The ultimate test for conservatives is for a judicial nominee to stick strictly to the meaning of the original words of the Constitution and to the intent of laws passed by Congress, and not to “legislate from the bench” or to divine intent and meaning.
Mr. Gray, a Bush loyalist, said Mr. Cruz is the one candidate who knows the Supreme Court, having clerked for a chief justice, William H. Rehnquist, and argued many times before the high court as the chief appellate attorney for the state of Texas.
Mr. Carson, the renowned neurosurgeon and electoral neophyte, said litmus tests don’t work but then described the litmus test he would use by carefully evaluating the judicial records of potential nominees to ensure they wouldn’t deviate from the original intent or meaning of the Constitution and laws.
The time for a litmus test has come, said Merrill Matthews, resident scholar at the Institute for Policy Innovation in Dallas. “Republicans tend to say they won’t impose a litmus test, but it’s probably time to change,” he said.
“Because they don’t impose a litmus test usually, they’ve gotten some pretty bad justices. There’s only three dependable conservatives on the Supreme Court,” Mr. Matthews said.
Mr. Carson’s second, and by far bolder, view about the traditional judicial supremacy over the other two branches of government is that Congress, lower legislative bodies, as well as departments and agencies under certain conditions, may thumb their noses at Supreme Court decisions that are based on the premise that the Constitution is a “living” document.
The come-from-nowhere top-tier Republican candidate has said it’s time to review the validity of Marbury v. Madison, the 1803 landmark decision that declared the high court to be the final arbiter of whether a federal or state or local law is constitutional.
Mr. Cruz, the go-it-alone-when-necessary conservative from Texas, is just as bold in touting the twin ideas of retention elections and term limits for justices, despite the Constitution’s language that says members of the federal judiciary may serve as long as they please, so long as they can ascend, with or without assistance, the steps to the bench over which they preside.

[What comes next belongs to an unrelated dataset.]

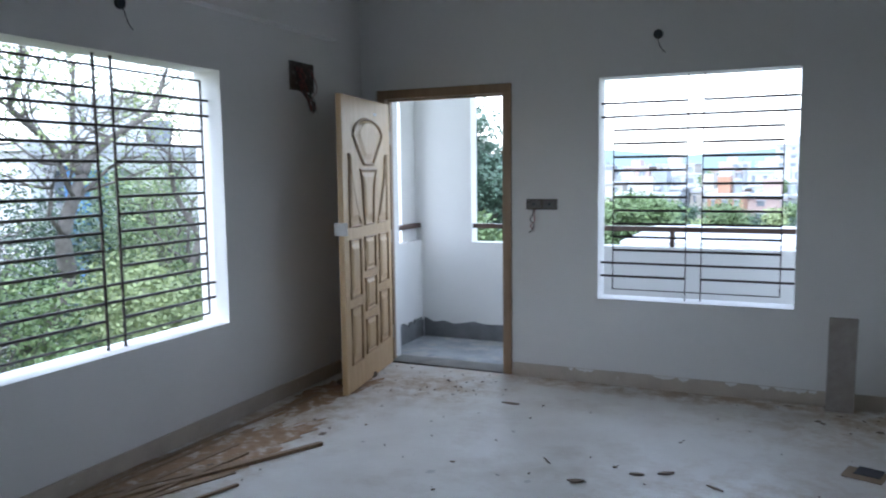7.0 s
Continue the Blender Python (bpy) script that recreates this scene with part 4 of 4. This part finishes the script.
def building(name, label, x, y, w, d, h, wall, floors, cols, rz=0.0, seed=0, extra=True):
    """A far house: body, roof parapet, window rows on the front, roof room and tank."""
    e = thing(name, label, "building", pose(x, y, G, 0, 0, rz), kind="")
    body = part("wall", box_bm(-w / 2, w / 2, 0, d, 0, h), wall, e)
    roof = part("roof", box_bm(-w / 2 - 0.3, w / 2 + 0.3, -0.3, d + 0.3, h, h + 0.35), M_BWHITE, e)
    rng = random.Random(seed)
    fh = h / floors
    for i in range(floors):
        part("floor_band", box_bm(-w / 2 - 0.15, w / 2 + 0.15, -0.25, 0, i * fh + fh - 0.18, i * fh + fh), M_BWHITE, e)
        for j in range(cols):
            cx = -w / 2 + w * (j + 0.5) / cols
            ww = w / cols * rng.uniform(0.28, 0.5)
            win = part("window", box_bm(cx - ww / 2, cx + ww / 2, -0.06, 0.02, i * fh + fh * 0.32, i * fh + fh * 0.74), M_GLASSFAR, e)
            part("sill", box_bm(cx - ww / 2 - 0.1, cx + ww / 2 + 0.1, -0.25, -0.06, i * fh + fh * 0.74, i * fh + fh * 0.80), M_BWHITE, win)
    if extra:
        part("roof_room", box_bm(-w * 0.25, w * 0.1, d * 0.2, d * 0.6, h + 0.35, h + 2.6), wall, roof)
        part("water_tank", tube_bm([(w * 0.28, d * 0.4, h + 0.35), (w * 0.28, d * 0.4, h + 1.7)], 0.6, n=10), M_BGREY, roof)
    return e


FAC = (M_BWHITE, M_BCREAM, M_BGREY, M_BPINK, M_BWHITE, M_BWHITE, M_BGREY, M_BWHITE)
WORD = ("white", "cream", "grey", "pink", "white", "white", "grey", "white")
rng = random.Random(42)
# town beyond the balcony parapet
for row, (yy, hh, n, sp) in enumerate(((118, 4.4, 16, 8.5), (155, 5.4, 18, 10), (205, 6.6, 20, 12), (275, 7.8, 20, 15), (380, 9.6, 20, 20))):
    for k in range(n):
        x = (k - n * 0.55) * sp + rng.uniform(-2, 2)
        h = hh * rng.uniform(0.72, 1.22)
        c = rng.randrange(8)
        building("apartment_building", WORD[c] + " plastered town house with rows of windows", x, yy + rng.uniform(-5, 5), sp * rng.uniform(0.55, 0.9), sp * 0.7, h, FAC[c], max(2, int(h / 3)), rng.choice((2, 3, 4)), rng.uniform(-12, 12), k + row * 20)
building("house", "orange painted house among the trees", -4.6, 112, 4.6, 6, 4.2, M_BORANGE, 2, 3, -4, 91)
building("house", "pale cream house with terraces", -14.5, 108, 8.0, 6, 4.4, M_BCREAM, 2, 3, 4, 92)
building("apartment_building", "tall white apartment block far away", 10, 260, 20, 12, 15, M_BWHITE, 6, 6, 0, 93)
# neighbouring low terrace below the balcony
building("house", "low white neighbouring terrace house", 13.2, 24, 29, 7, 5.5, M_BNEAR, 2, 8, 0, 94, False)
tree("tree", "dense green tree beside the neighbouring terrace", (-4.6, 40.0, G), 6.6, 2.6, 120, 0.2, M_LEAF, 36, 0.0, 4, 0.2)
bm = bmesh.new()
ridge = [[bm.verts.new((-700 + 35 * i, 620 + 60 * j, G + (0, 1, 0.6)[j] * (23 + 10 * noise.noise(Vector((i * 0.31, 2.2, 0))) + 3 * noise.noise(Vector((i * 1.3, 5.1, 0)))))) for j in range(3)] for i in range(41)]
for i in range(40):
    for j in range(2):
        bm.faces.new((ridge[i][j], ridge[i + 1][j], ridge[i + 1][j + 1], ridge[i][j + 1]))
tagged(finish("backdrop_hill", bm, M_HILL, smooth=True), "hazy wooded ridge on the horizon", "hill", kind="structure")
for k in range(26):
    x = -42 + 2.6 * k + rng.uniform(-1.5, 1.5)
    tree("tree", "green garden tree among the houses", (x, 80 + rng.uniform(-8, 12), G), rng.uniform(3.2, 6.0), 3.2, 70, 0.3, (M_LEAF, M_LEAF_D, M_LEAF_L)[k % 3], 60 + k, 0.0, 3, 0.2)
for k in range(16):
    x = -62 + 7.0 * k + rng.uniform(-2.5, 2.5)
    tree("tree", "green tree standing between town houses", (x, rng.choice((100, 135, 180)) + rng.uniform(-3, 3), G), rng.uniform(4.8, 7.2), 3.2, 60, 0.42, (M_LEAF_D, M_LEAF)[k % 2], 160 + k, 0.0, 3, 0.2)
# west side houses behind the trees
building("house", "white house behind the trees", -23.2, 26.6, 10.5, 8, 9.0, M_BNEAR, 3, 4, 80, 95)
building("house", "narrow blue painted house beside the white one", -21.6, 22.3, 1.1, 1.2, 8.4, M_BBLUE, 3, 1, 80, 96, False)
building("house", "white house behind the trees", -31, 11.0, 13, 8, 8.2, M_BNEAR, 3, 4, 75, 97)
building("house", "white house beside the balcony", -12.2, 24.5, 4.5, 4, 9.0, M_BWHITE, 3, 2, 30, 98)
# kitchen side
building("house", "low white terrace house seen from the kitchen", 21.5, 33.0, 18, 7, 3.4, M_BWHITE, 2, 5, -31, 99)
building("house", "small yellow painted house far behind", 34.5, 53.5, 5.0, 6, 7.2, M_BYELLOW, 2, 2, -31, 100, False)
for k in range(6):
    building("apartment_building", WORD[k] + " plastered town house seen from the kitchen", 34 + 13 * k, 96 - 11 * k, 11, 8, 6.8 + 0.9 * (k % 3), FAC[k], 3, 3, -31, 120 + k)
    tree("tree", "green tree between the houses", (24 + 9 * k, 62 - 8 * k, G), 5.4 + k % 2, 2.8, 60, 0.3, (M_LEAF, M_LEAF_D)[k % 2], 140 + k, 0.0, 3, 0.2)

# ================= tiles =================
def tile_mesh(name, w, h, t, material, bev=0.0015):
    bm = box_bm(-w / 2, w / 2, -t, 0, -h / 2, h / 2, 0)
    me = bpy.data.meshes.new(name)
    bmesh.ops.recalc_face_normals(bm, faces=bm.faces)
    bm.to_mesh(me)
    bm.free()
    me.materials.append(material)
    return me


def tiled(parent, mesh_of, x0, z0, cw, ch, nx, nz, m, skip=lambda u, v: False):
    for i in range(nx):
        for j in range(nz):
            u, v = x0 + (i + 0.5) * cw, z0 + (j + 0.5) * ch
            if skip(u, v):
                continue
            o = new("tile", mesh_of(i, j))
            o.parent = parent
            o.matrix_local = m @ Matrix.Translation((u, 0, v))


TW = tile_mesh("tile_pale", 0.0735, 0.0735, 0.006, M_TILE_W)
TB = tile_mesh("tile_beige", 0.0735, 0.0735, 0.006, M_TILE_B)
check = lambda i, j: TW if (i + j) % 2 else TB  # noqa: E731
bs = tagged(finish("backsplash_north", box_bm(4.40, 4.59, 5.7445, 5.749, 0.856, 1.458), M_GROUT), "beige and pale checked tile splashback", "splashback", kind="structure")
tagged(finish("backsplash_north_low", box_bm(4.59, 5.63, 5.7445, 5.749, 0.856, 1.188), M_GROUT), "grout bed below the kitchen window", "splashback", kind="structure")
tagged(finish("backsplash_north_right", box_bm(5.63, 7.085, 5.7445, 5.749, 0.856, 1.458), M_GROUT), "grout bed of the splashback", "splashback", kind="structure")
tiled(bs, check, 4.40, 0.857, 0.0751, 0.0751, 35, 8, Matrix.Translation((0, 5.745, 0)), lambda u, v: 4.56 < u < 5.66 and v > 1.16)
be = tagged(finish("backsplash_east", box_bm(7.0845, 7.089, 3.45, 5.744, 0.856, 1.458), M_GROUT), "beige and pale checked tile splashback", "splashback", kind="structure")
tiled(be, check, -5.735, 0.857, 0.0751, 0.0751, 30, 8, Matrix.Translation((7.085, 0, 0)) @ Matrix.Rotation(radians(-90), 4, "Z"))


def crockery(x, z, kind, y=5.7375):
    """Printed crockery motif: flat brown shapes on a tile."""
    bm = bmesh.new()

    def disc(cx, cz, rx, rz, n=18):
        bm.faces.new([bm.verts.new((cx + rx * math.cos(2 * math.pi * k / n), y, cz + rz * math.sin(2 * math.pi * k / n))) for k in range(n)])

    if kind == "jug":
        disc(x, z, 0.036, 0.048)
        disc(x, z + 0.056, 0.018, 0.014)
        disc(x + 0.046, z + 0.01, 0.008, 0.026)
    elif kind == "cups":
        for dx in (-0.04, 0.0, 0.04):
            disc(x + dx, z, 0.016, 0.03)
            disc(x + dx, z + 0.036, 0.02, 0.005)
        disc(x, z - 0.04, 0.065, 0.009)
    else:
        disc(x, z, 0.06, 0.022)
        disc(x, z + 0.034, 0.034, 0.02)
        disc(x, z - 0.03, 0.03, 0.007)
    return tagged(finish("tile_motif", bm, M_PRINT), "faded brown crockery print on the wall tiles", "tile print", kind="structure")


for x, z, kd in ((5.80, 1.385, "cups"), (5.83, 1.215, "cups"), (6.03, 1.385, "bowl"), (6.06, 1.235, "jug"), (6.70, 1.33, "jug"), (6.76, 1.38, "bowl"), (6.92, 1.345, "bowl")):
    crockery(x, z, kd)

# bathroom dado
DZ = 0.979
db = tagged(finish("dado_back", box_bm(4.972, 4.9775, 1.2, 2.715, 0.0, DZ), M_DADO), "dusty beige dado tiles on the bathroom wall", "wall tiles", kind="structure")
ds = tagged(finish("dado_side", box_bm(4.095, 4.971, 1.1965, 1.203, 0.0, DZ), M_DADO), "dusty beige dado tiles on the bathroom side wall", "wall tiles", kind="structure")
mb = Matrix.Translation((4.973, 0, 0)) @ Matrix.Rotation(radians(-90), 4, "Z")
ms = Matrix.Translation((0, 1.202, 0)) @ Matrix.Rotation(radians(180), 4, "Z")
TH = 0.21
for parent, m, spans in ((db, mb, ((-1.85, -1.21), (-2.49, -1.85), (-2.71, -2.49))), (ds, ms, ((-4.965, -4.66), (-4.66, -4.10)))):
    for a, b in spans:
        for j in range(5):
            hh = TH if j else DZ - 4 * TH
            z0 = 0.0 if j == 0 else DZ - (5 - j) * TH
            tiled(parent, lambda i, k, me=tile_mesh("dado_tile", b - a - 0.0008, hh - 0.0008, 0.0014, M_DADO): me, a, z0, b - a, hh, 1, 1, m)
for nm, b in (("trim_dado_back", (4.969, 4.9785, 1.206, 2.715, DZ, DZ + 0.005)), ("trim_dado_side", (4.095, 4.969, 1.1965, 1.206, DZ, DZ + 0.005))):
    tagged(finish(nm, box_bm(*b), M_MORTAR), "rough grey mortar line on top of the dado tiles", "trim", kind="structure")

Article 1, Section 1 of the Constitution says as much: “The Judges, both of the supreme and inferior Courts, shall hold their Offices during good Behavior, and shall, at stated Times, receive for their Services a Compensation which shall not be diminished during their Continuance in Office.”
Issuing bad decisions was not considered a lapse from good behavior, though failing to capitalize a noun, any noun, apparently was.

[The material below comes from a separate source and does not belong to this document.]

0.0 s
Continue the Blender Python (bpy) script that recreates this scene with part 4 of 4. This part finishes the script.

Sometimes decisions that are good for the body politic are badly arrived at, as even original-intent purists acknowledge.
The Supreme Court used the Constitution’s interstate commerce clause to justify federal reach into guaranteeing equal access to public accommodations nationwide, for example.
Sen. Rand Paul of Kentucky has his own tack, arguing that conservatives should think twice about attacking the courts because judges have played an important role in defending the rights of individuals fighting government overreach.
Whether that means judicial activism in the cause of anti-judicial activism is no vice is a matter yet to be debated.
Jeb Bush told a New Hampshire crowd in August that past presidents — whom he didn’t name, but the past two Republicans in the White House were his father and his brother — have nominees “that don’t have a proven record” because they’ve been too worried about facing an increasingly bloody Senate confirmation process.
“They wander, and you go, ’How could that be?’” Mr. Bush asked.
“Because we’re in this partisan environment now where every one of these appointees, it’ll be a big, huge fight, and so, I believe we need to have people of experience, of a proven record, a consistent judicial philosophy that you know because they’ve done it over and over and over again, and then you’ve got to fight like hell to make sure they get passed, and that’s my pledge,” the former governor said.
Mr. Bush, who has raised doubts among conservatives about his views on immigration, taxes and spending, was roundly applauded by conservatives for those remarks.
Other presidential hopefuls who are self-proclaimed conservatives are choosing language that sounds congenial toward judicial supremacy, the opposite of Mr. Carson’s view.
“If the Supreme Court rules another way, they are the court and the law of the land, and we will abide by it,” Ohio Gov. John Kasich said recently.
Others in the Republican field have expressed the look-at-the-record criteria for Supreme Court appointments. The problem, conservatives say, is that voters will have to trust that their candidate will have the same standards of constitutionalism as Justices Antonin Scalia or Samuel A. Alito Jr., two favorites of the political right.
When ABC’s Chuck Todd asked for his model Supreme Court, business mogul Donald Trump avoided specificity like the practiced politician he is not.
“I have a number of people that I like, but I will say this: When it comes to the Supreme Court, I’d want high intellect and I’d want very conservative. I would like really high intellect and very conservative,” he answered.
The three Democratic contenders — Hillary Rodham Clinton, Bernard Sanders and Martin O’Malley — have said relatively little about choosing justices except to agree that their nominees would reliably vote to overturn the Citizens United decision on free speech.